I don't think it's immoral and my feeling is that if people don't want to be photographed, they should stop reflecting photons. Photons are free. Nobody owns them, that would be a very strange form of ownership... I can arrange molecules that absorb light on a page and make a likeness of a person without them noticing, I just need a sketch pad, pencil and a little subtlety. Is that wrong? What if I can draw in a photorealistic style? Why would photography be different?
But then I think, well, what about the intent of the photographer? Does it matter what the usage is? I think in that case it does. Say, if you were photographing people to watch their movements and find out where they live...so that makes the photography part of criminal intent. But that's very little of photography and very hard to judge.

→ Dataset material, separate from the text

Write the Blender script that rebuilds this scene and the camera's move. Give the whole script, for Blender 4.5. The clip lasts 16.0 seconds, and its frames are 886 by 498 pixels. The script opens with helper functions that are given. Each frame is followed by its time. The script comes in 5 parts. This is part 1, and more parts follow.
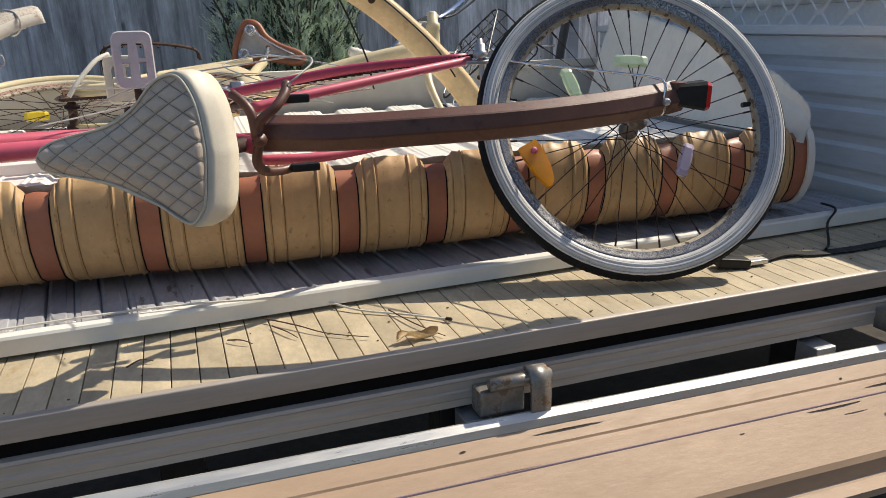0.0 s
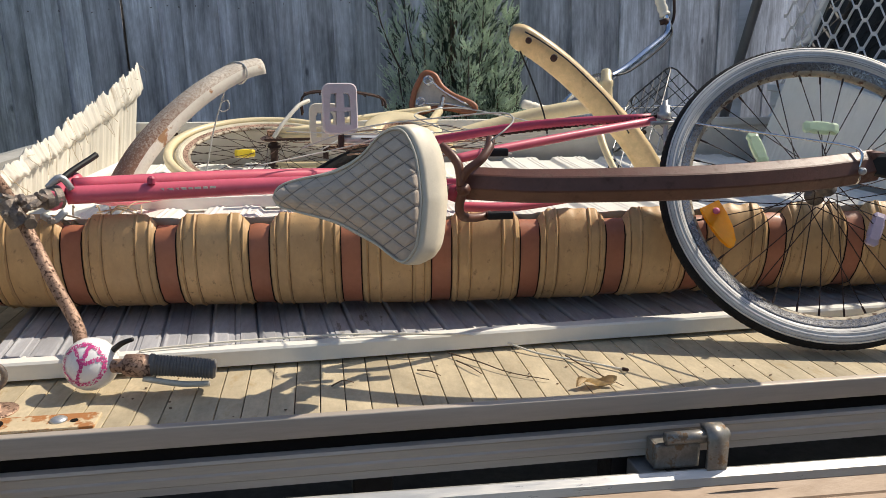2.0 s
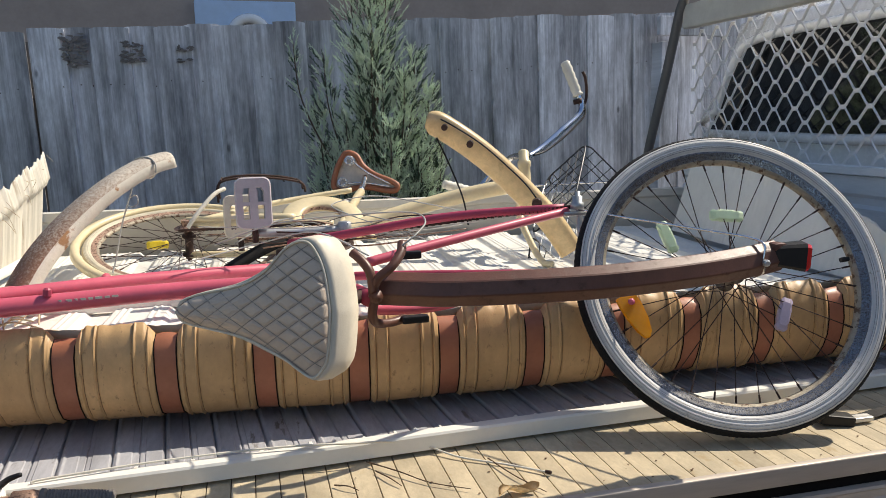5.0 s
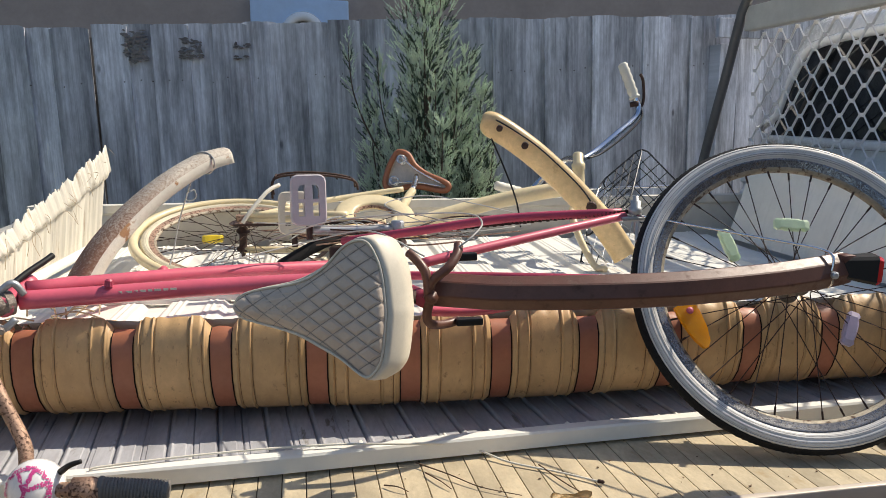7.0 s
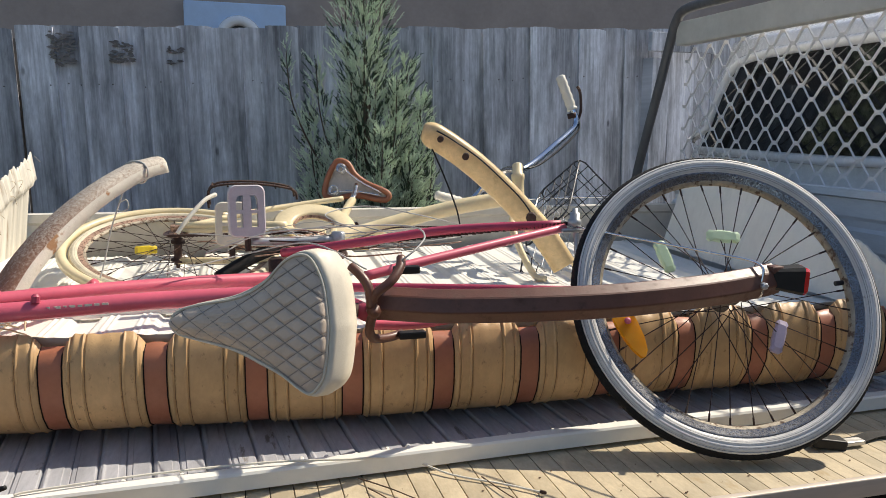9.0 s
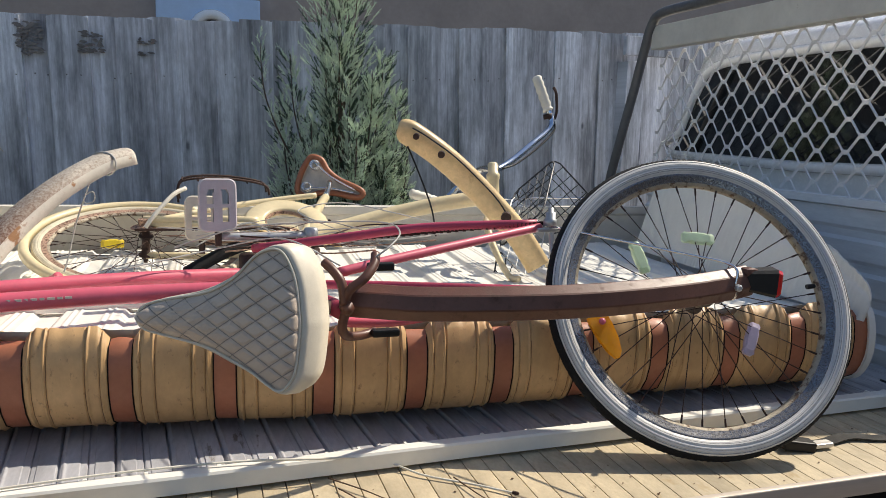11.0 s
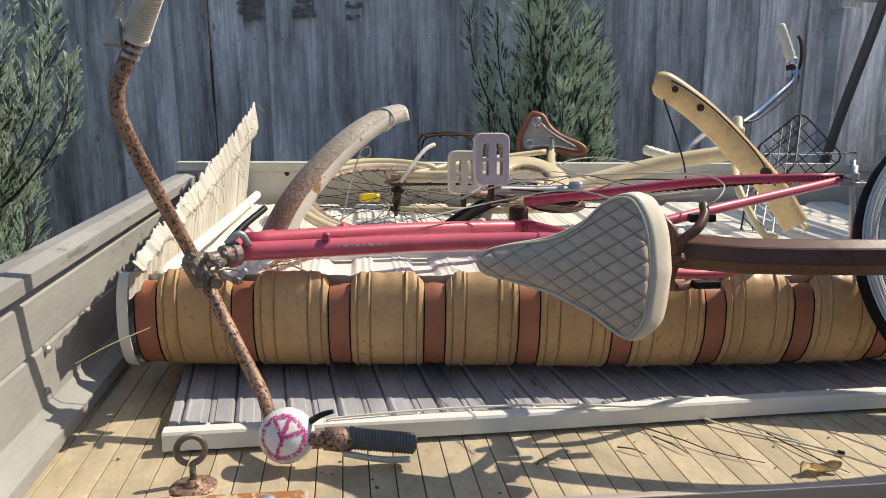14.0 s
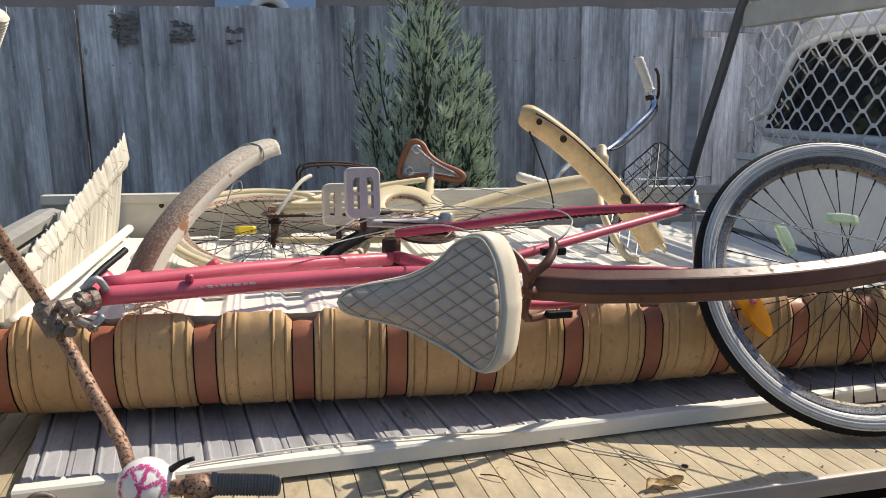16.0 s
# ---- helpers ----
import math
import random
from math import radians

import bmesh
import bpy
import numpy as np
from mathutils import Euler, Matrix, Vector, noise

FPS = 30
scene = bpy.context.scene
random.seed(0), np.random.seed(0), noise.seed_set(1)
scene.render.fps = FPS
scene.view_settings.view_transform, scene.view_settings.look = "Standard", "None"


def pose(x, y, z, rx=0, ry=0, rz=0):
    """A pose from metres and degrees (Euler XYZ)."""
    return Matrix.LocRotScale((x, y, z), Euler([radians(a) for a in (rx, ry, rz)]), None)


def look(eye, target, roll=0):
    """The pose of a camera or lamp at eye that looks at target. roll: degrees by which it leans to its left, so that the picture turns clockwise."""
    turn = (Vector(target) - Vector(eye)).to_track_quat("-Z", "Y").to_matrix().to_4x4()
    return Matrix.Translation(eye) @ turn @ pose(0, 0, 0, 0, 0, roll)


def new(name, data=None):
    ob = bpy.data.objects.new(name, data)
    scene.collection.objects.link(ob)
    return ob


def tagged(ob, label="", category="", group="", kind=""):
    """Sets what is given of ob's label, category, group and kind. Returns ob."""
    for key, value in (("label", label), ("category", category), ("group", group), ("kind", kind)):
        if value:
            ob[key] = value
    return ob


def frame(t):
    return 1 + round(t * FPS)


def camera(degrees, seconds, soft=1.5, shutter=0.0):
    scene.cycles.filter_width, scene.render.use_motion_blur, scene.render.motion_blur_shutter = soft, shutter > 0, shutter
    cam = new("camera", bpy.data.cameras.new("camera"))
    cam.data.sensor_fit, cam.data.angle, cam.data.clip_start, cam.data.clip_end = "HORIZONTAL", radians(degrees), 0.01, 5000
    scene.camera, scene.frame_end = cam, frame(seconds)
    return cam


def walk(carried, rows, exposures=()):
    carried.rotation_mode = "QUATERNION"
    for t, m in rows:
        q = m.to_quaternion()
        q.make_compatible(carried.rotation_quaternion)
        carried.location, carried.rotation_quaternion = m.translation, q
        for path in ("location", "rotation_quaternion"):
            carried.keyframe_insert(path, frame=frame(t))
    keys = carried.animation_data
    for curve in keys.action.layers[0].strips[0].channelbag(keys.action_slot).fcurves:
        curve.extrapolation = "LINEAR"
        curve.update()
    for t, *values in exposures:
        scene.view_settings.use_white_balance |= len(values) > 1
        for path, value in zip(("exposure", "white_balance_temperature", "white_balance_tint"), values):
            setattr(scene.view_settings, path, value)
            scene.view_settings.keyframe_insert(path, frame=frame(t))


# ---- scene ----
cam = camera(61.3, 16.0, soft=0.5)
PATH = [
    (0, (0.1675, 0.0108, 1.427), (0.8043, 1.8131, 0.839), -1.3),
    (0.5, (0.1026, -0.0025, 1.444), (0.5935, 1.8573, 0.895), -0.8),
    (1, (0.0778, -0.0331, 1.461), (0.4437, 1.865, 0.95), -0.3),
    (1.5, (0.0684, -0.0396, 1.465), (0.3891, 1.8741, 0.98), 0.1),
    (2, (0.0464, -0.0393, 1.458), (0.3593, 1.8779, 0.983), 0.1),
    (2.5, (0.0673, -0.0425, 1.462), (0.406, 1.8722, 0.994), 0.2),
    (3, (0.0616, -0.0362, 1.468), (0.453, 1.8695, 1.005), 0.3),
    (3.5, (0.1207, -0.0186, 1.457), (0.5904, 1.8735, 1.009), 0.3),
    (4, (0.1452, -0.0109, 1.456), (0.701, 1.8622, 1.025), 0.2),
    (4.5, (0.1902, 0.0045, 1.522), (0.8015, 1.8684, 1.127), -0.3),
    (5, (0.0966, -0.0031, 1.541), (0.5824, 1.9081, 1.209), -0.9),
    (7.5, (0.0768, 0.018, 1.545), (0.4479, 1.9549, 1.212), 0.1),
    (8, (0.0809, 0.0198, 1.553), (0.537, 1.9367, 1.215), 0.2),
    (8.5, (0.0566, 0.0162, 1.559), (0.5613, 1.9233, 1.229), 0.4),
    (9, (0.0709, 0.0204, 1.555), (0.6033, 1.9229, 1.24), 0.7),
    (11.5, (0.0695, 0.0485, 1.545), (0.6777, 1.9276, 1.23), 2),
    (12, (-0.014, 0.0764, 1.539), (0.5418, 1.9685, 1.202), 2.8),
    (12.5, (-0.1833, 0.1282, 1.513), (0.2814, 2.0386, 1.146), 3.5),
    (13, (-0.3193, 0.098, 1.498), (-0.0104, 2.0324, 1.095), 3.5),
    (13.5, (-0.3195, 0.095, 1.503), (-0.0902, 2.039, 1.089), 2.2),
    (14, (-0.2636, 0.0908, 1.517), (-0.0026, 2.0289, 1.101), 0.9),
    (14.5, (-0.245, 0.0486, 1.532), (0.0876, 1.9777, 1.123), 0.4),
    (15, (-0.2214, 0.0583, 1.544), (0.1895, 1.9738, 1.142), 0.5),
    (15.5, (-0.2036, 0.0542, 1.561), (0.2698, 1.9591, 1.174), 0.7),
    (16, (-0.1957, 0.0518, 1.565), (0.3203, 1.9482, 1.193), 0.8),
]
walk(cam, [(t, look(eye, target, roll)) for t, eye, target, roll in PATH], [(0.0, 0.0), (5.0, 0.08), (9.0, 0.09), (12.0, 0.04), (13.5, -0.06), (16.0, 0.0)])

# ---- world, sun, exposure ----
SUN_DIR = Vector((0.64, 0.175, 0.74)).normalized()
world = bpy.data.worlds.new("sky")
scene.world = world
world.use_nodes = True
_n = world.node_tree.nodes
_sky = _n.new("ShaderNodeTexSky")
_sky.sky_type = "NISHITA"
_sky.sun_disc = False
_sky.sun_elevation = math.asin(SUN_DIR.z)
_sky.sun_rotation = math.atan2(SUN_DIR.x, SUN_DIR.y)
_n["Background"].inputs["Strength"].default_value = 0.118
world.node_tree.links.new(_sky.outputs[0], _n["Background"].inputs[0])
_sl = bpy.data.lights.new("sun", "SUN")
_sl.energy, _sl.angle, _sl.color = 5.2, radians(0.6), (1.0, 0.905, 0.755)
sun = new("sun", _sl)
sun.matrix_world = look(SUN_DIR * 20, (0, 0, 0))
scene.view_settings.exposure = 0.0


# ---- materials ----
def mat(name, base, rough=0.6, metal=0.0, var=0.2, scale=6.0, bump=0.1, bscale=80.0, spot=None, spot_at=0.62, spot_scale=25.0,
        stretch=(1, 1, 1), rnd=0.0, coat=0.0, spot_rough=0.9, rvar=0.15, grad=None, spec=0.5, glow_through=0.0, soft=0.06):
    m = bpy.data.materials.new(name)
    m.use_nodes = True
    nt = m.node_tree
    N, L = nt.nodes, nt.links
    bs = N["Principled BSDF"]
    co = N.new("ShaderNodeTexCoord")
    mp = N.new("ShaderNodeMapping")
    mp.inputs["Scale"].default_value = stretch
    L.new(co.outputs["Object"], mp.inputs[0])
    geo = N.new("ShaderNodeObjectInfo")
    add = N.new("ShaderNodeVectorMath")
    add.operation = "MULTIPLY_ADD"
    add.inputs[1].default_value = (1, 1, 1)
    sc = N.new("ShaderNodeVectorMath")
    sc.operation = "SCALE"
    sc.inputs[0].default_value = (7.3, 3.1, 5.7)
    L.new(geo.outputs["Random"], sc.inputs["Scale"])
    L.new(mp.outputs[0], add.inputs[0])
    L.new(sc.outputs[0], add.inputs[2])
    vec = add.outputs[0]

    def noise_tex(s, detail=5.0, rg=0.6):
        t = N.new("ShaderNodeTexNoise")
        t.inputs["Scale"].default_value, t.inputs["Detail"].default_value, t.inputs["Roughness"].default_value = s, detail, rg
        L.new(vec, t.inputs["Vector"])
        return t.outputs["Fac"]

    def ramp(src, a, b, lo=0.0, hi=1.0):
        r = N.new("ShaderNodeMapRange")
        r.inputs["From Min"].default_value, r.inputs["From Max"].default_value = a, b
        r.inputs["To Min"].default_value, r.inputs["To Max"].default_value = lo, hi
        L.new(src, r.inputs["Value"])
        return r.outputs[0]

    def mixc(fac, a, b, mode="MIX"):
        x = N.new("ShaderNodeMix")
        x.data_type, x.blend_type = "RGBA", mode
        for s, v in ((x.inputs[0], fac), (x.inputs[6], a), (x.inputs[7], b)):
            if isinstance(v, (int, float)):
                s.default_value = v
            elif isinstance(v, tuple):
                s.default_value = (*v, 1) if len(v) == 3 else v
            else:
                L.new(v, s)
        return x.outputs[2]

    big, fine = noise_tex(scale), noise_tex(scale * 9, 6, 0.7)
    k = tuple(c * (1 - var) for c in base)
    h = tuple(min(1, c * (1 + var)) for c in base)
    col = mixc(ramp(big, 0.3, 0.7), k, h)
    col = mixc(ramp(fine, 0.35, 0.7, 0.0, 0.5 * min(1, var * 3)), col, tuple(c * 0.6 for c in base))
    if rnd:
        rr = ramp(geo.outputs["Random"], 0, 1, 1 - rnd, 1 + rnd)
        cc = N.new("ShaderNodeCombineXYZ")
        for i in range(3):
            L.new(rr, cc.inputs[i])
        col = mixc(1.0, col, cc.outputs[0], "MULTIPLY")
    ro = ramp(fine, 0.3, 0.7, max(0.02, rough - rvar), min(1, rough + rvar))
    if spot:
        src = noise_tex(spot_scale, 8, 0.65)
        if grad:
            # wear that thins out along one axis of the object
            axis, lo, hi, gain = grad
            sx = N.new("ShaderNodeSeparateXYZ")
            L.new(co.outputs["Object"], sx.inputs[0])
            ad = N.new("ShaderNodeMath")
            ad.operation = "ADD"
            L.new(src, ad.inputs[0])
            L.new(ramp(sx.outputs[axis], lo, hi, gain, -gain), ad.inputs[1])
            src = ad.outputs[0]
        sp = ramp(src, spot_at, spot_at + soft)
        col = mixc(sp, col, spot)
        r2 = N.new("ShaderNodeMix")
        L.new(sp, r2.inputs[0])
        L.new(ro, r2.inputs[2])
        r2.inputs[3].default_value = spot_rough
        ro = r2.outputs[0]
        if metal:
            mt = ramp(sp, 0, 1, metal, 0.0)
            L.new(mt, bs.inputs["Metallic"])
    L.new(col, bs.inputs["Base Color"])
    L.new(ro, bs.inputs["Roughness"])
    if not (spot and metal):
        bs.inputs["Metallic"].default_value = metal
    bs.inputs["Coat Weight"].default_value = coat
    bs.inputs["Specular IOR Level"].default_value = spec
    if glow_through:
        # plastic that lets light through from behind
        tr = N.new("ShaderNodeBsdfTranslucent")
        L.new(col, tr.inputs["Color"])
        ms = N.new("ShaderNodeMixShader")
        ms.inputs[0].default_value = glow_through
        L.new(bs.outputs[0], ms.inputs[1])
        L.new(tr.outputs[0], ms.inputs[2])
        L.new(ms.outputs[0], N["Material Output"].inputs["Surface"])
    if bump:
        b = N.new("ShaderNodeBump")
        b.inputs["Strength"].default_value, b.inputs["Distance"].default_value = bump, 0.004
        L.new(noise_tex(bscale, 6, 0.65), b.inputs["Height"])
        L.new(b.outputs[0], bs.inputs["Normal"])
    return m


def timber(name, base):
    """Weathered sawn timber: long grain that bends round knots, dark cracks, silvery and black-stained streaks."""
    m = bpy.data.materials.new(name)
    m.use_nodes = True
    nt = m.node_tree
    N, L = nt.nodes, nt.links
    bs = N["Principled BSDF"]

    def math_(op, a, b=None, c=None):
        x = N.new("ShaderNodeMath")
        x.operation = op
        for k, v in enumerate((a, b, c)):
            if v is None:
                continue
            if isinstance(v, (int, float)):
                x.inputs[k].default_value = v
            else:
                L.new(v, x.inputs[k])
        return x.outputs[0]

    def ramp(src, a, b, lo=0.0, hi=1.0):
        r = N.new("ShaderNodeMapRange")
        r.inputs["From Min"].default_value, r.inputs["From Max"].default_value = a, b
        r.inputs["To Min"].default_value, r.inputs["To Max"].default_value = lo, hi
        L.new(src, r.inputs["Value"])
        return r.outputs[0]

    co = N.new("ShaderNodeTexCoord")
    info = N.new("ShaderNodeObjectInfo")
    sep = N.new("ShaderNodeSeparateXYZ")
    L.new(co.outputs["Object"], sep.inputs[0])
    seed = math_("MULTIPLY", info.outputs["Random"], 37.0)

    def vec(sx, sz):
        c = N.new("ShaderNodeCombineXYZ")
        L.new(math_("MULTIPLY", sep.outputs[0], sx), c.inputs[0])
        L.new(seed, c.inputs[1])
        L.new(math_("MULTIPLY", sep.outputs[2], sz), c.inputs[2])
        return c.outputs[0]

    def noise_tex(v, scale, detail=5.0, rg=0.6):
        t = N.new("ShaderNodeTexNoise")
        t.inputs["Scale"].default_value, t.inputs["Detail"].default_value, t.inputs["Roughness"].default_value = scale, detail, rg
        L.new(v, t.inputs["Vector"])
        return t.outputs["Fac"]

    vo = N.new("ShaderNodeTexVoronoi")
    vo.inputs["Scale"].default_value = 1.0
    vo.inputs["Randomness"].default_value = 0.9
    L.new(vec(6.0, 2.6), vo.inputs["Vector"])
    knot = vo.outputs["Distance"]
    near = ramp(knot, 0.02, 0.42, 1.0, 0.0)
    near2 = math_("MULTIPLY", near, near)
    drift = noise_tex(vec(3.0, 0.9), 1.0, 3.0)
    phase = math_("MULTIPLY_ADD", near2, 13.0, math_("MULTIPLY_ADD", drift, 16.0, math_("MULTIPLY", sep.outputs[0], 95.0)))
    rings = math_("SINE", phase)
    grain = noise_tex(vec(70.0, 1.4), 1.0, 6.0, 0.7)
    stain = noise_tex(vec(4.5, 0.8), 1.6, 5.0, 0.65)
    fine = noise_tex(vec(16.0, 5.0), 3.0, 6.0, 0.7)
    v = math_("MULTIPLY_ADD", rings, 0.07, 1.0)
    v = math_("MULTIPLY", v, ramp(grain, 0.30, 0.72, 0.66, 1.22))
    v = math_("MULTIPLY", v, ramp(stain, 0.33, 0.66, 0.42, 1.34))
    v = math_("MULTIPLY", v, ramp(fine, 0.35, 0.75, 1.10, 0.78))
    v = math_("MULTIPLY", v, ramp(knot, 0.035, 0.075, 0.42, 1.0))
    v = math_("MULTIPLY", v, ramp(grain, 0.66, 0.71, 1.0, 0.55))
    v = math_("MULTIPLY", v, ramp(info.outputs["Random"], 0.0, 1.0, 0.80, 1.16))
    mx = N.new("ShaderNodeMix")
    mx.data_type, mx.blend_type = "RGBA", "MULTIPLY"
    mx.inputs[0].default_value = 1.0
    mx.inputs[6].default_value = (*base, 1)
    cc = N.new("ShaderNodeCombineXYZ")
    for k in range(3):
        L.new(v, cc.inputs[k])
    L.new(cc.outputs[0], mx.inputs[7])
    L.new(mx.outputs[2], bs.inputs["Base Color"])
    bs.inputs["Roughness"].default_value = 0.85
    bs.inputs["Specular IOR Level"].default_value = 0.25
    b = N.new("ShaderNodeBump")
    b.inputs["Strength"].default_value, b.inputs["Distance"].default_value = 0.6, 0.004
    L.new(math_("ADD", grain, math_("MULTIPLY", rings, 0.15)), b.inputs["Height"])
    L.new(b.outputs[0], bs.inputs["Normal"])
    return m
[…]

I think that German law is ridiculously excessive, not least of which because it gives special privileges to "journalists" who have some kind of right that non-journalists don't. As an independent journalist, that really burns me and I think it's wrong. What makes those two shots presented by the OP not journalism? They aren't published by anybody? Well, they are, by the photographer. They don't show things of journalistic interest? Why not? Don't they speak to the human condition? Are they not documentary, and what makes that not journalism. The disturbing conclusion is that they are not journalism because our OP is not professional, ie, not paid by someone who can judge his work legitimate and worthy of being shown. I have problems with this!
Lots of people are photographed 1000s of times a day by security cameras and they don't complain. Is that wrong? Lots of people would say no, its not, I guess because it's some "official" organization doing the photographing and anyway, only the guilty need fear, right? In fact I do find that wrong, not so much for what it's doing (essentially the same thing as a hip-shooting street photographer) but for the intent, which is to spy, pry and control.
I think there are lots of shots that can't be gotten by direct intervention in a scene. Some of those are on this thread, and there is a literalism and spontaneity to those shots that I really like.
Morality aside, I don't do much shooting like this. I try to use my photography to interact with people and the world around me, to push myself to be more outgoing. I use journalism the same way. In general I think consent is a nice thing to do and it gives the photographer a chance to interact with someone they don't know. I don't think it's a moral necessity but a nicety.
Last night I was shooting a restaurant and one of the servers asked not to be photographed. Pretty much totally against what I was trying to do, which was to document the restaurant in action. But I respected her wishes, not because I thought she was in her rights (I didn't), but because she asked and I could get away with it and still tell the story I needed to tell. I felt good about that, and so did she. She was the nicest to me during the shoot, too. So there is a consideration I have for the other person...will my photography (or restraint of it) humanize or dehumanize that person? If I know it's the latter, then that reflects on my intent.
I'd like the security agencies to ask the same thing.